Um alimento inflacionário é a enorme instabilidade política. "O país sofreu muito com a instabilidade política", reconheceu o presidente Suleiman Demirel, numa conversa com o mesmo grupo de jornalistas, em Ancara.
Houve uma sucessão de governos de vida curta, dentro do sistema parlamentarista turco, e intervenções militares diretas em 60, 71 e 80. Isso, além da indução à renúncia do gabinete de Necmettin Erbakan, do partido islâmico, em junho de 97, pelo Conselho de Segurança Nacional.
O Conselho, sob influência militar, tem poderes de interferir em assuntos de Estado, especialmente os ligados à secularização e à integridade territorial, duas questões hipersensíveis desde a fundação do moderno estado turco, em 1923. A Turquia é o único entre os 55 países com maioria muçulmana onde o Estado é separado da religião, observa Demirel. As exigências feitas pelo Conselho a Erbakan, pelo temor de uma islamização do país, acabaram levando à sua renúncia.
A contínua disputa eleitoral impediu que houvesse programas de estabilização duradouros. Levou, também, a um descontrole crescente das contas públicas. O déficit público é alto (7,1% do PIB em 98) e, a exemplo do Brasil, alimentado por juros enormes.
Em 98, o gasto com juros chegou a 11,7% do PIB, ou 40% do orçamento. Nas outras contas, o governo conseguiu um superávit primário de 4,6% do PIB. O estoque da dívida interna não é grande (22% do PIB), mas o vencimento médio é apenas 6 meses (comparado a 10 anos na dívida externa do governo, de 22% do PIB). Os juros reais, acima da inflação, estão em mais de 30% desde o final do ano passado.
A combinação entre juros altíssimos e crescimento baixo (estimado em 2% este ano), pode tornar a dívida interna explosiva em um par de anos, adverte Murat Ucer, economista do banco CSFB, em Istambul. É vital reestruturar os prazos da dívida interna, concorda Erkut Yucaoglu, presidente do Tusiad, órgão dos empresários.
Desde que montou um programa de três anos de estabilização em 97, o governo conseguiu reduzir a inflação de 100% para pouco mais de 50%. Não é fácil, contudo, avançar mais. O câmbio está atrelado a uma cesta que combina dólar e marco alemão. Mantém a competitividade, mas realimenta a inflação.

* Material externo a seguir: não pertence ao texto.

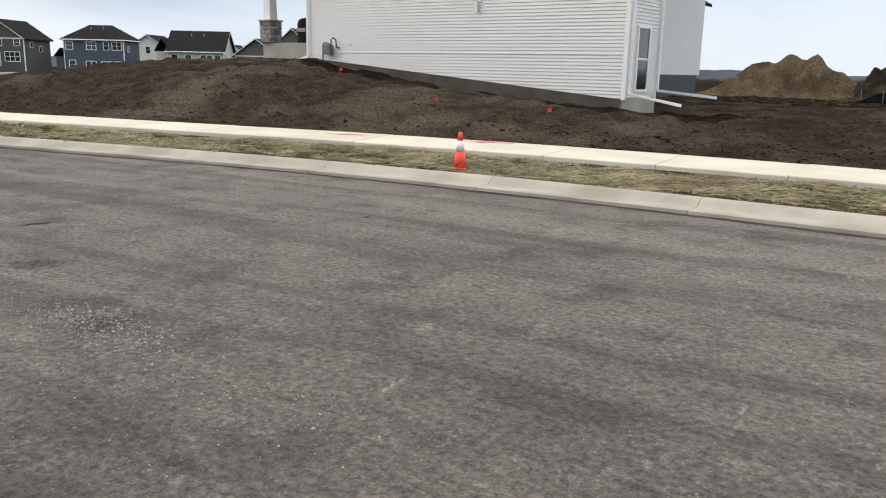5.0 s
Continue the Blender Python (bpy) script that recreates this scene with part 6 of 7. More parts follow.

Ao contrário do Brasil inflacionário, contudo, a Turquia não tem uma indexação legal e a economia é largamente dolarizada. Para o professor Akat, "tudo que é preciso é uma âncora nominal que coordene para baixo as expectativas inflacionárias". O câmbio poderia ser esta âncora, mas há o medo de problemas nas contas externas.
Pressionado por uma crise econômica mais séria, o governo promete reduzir a inflação a um dígito até 2001, sem choques nem "currency boards", e a nova coalizão aprovada semana passada abre a possibilidade de um governo mais estável. Falta provar a vontade política.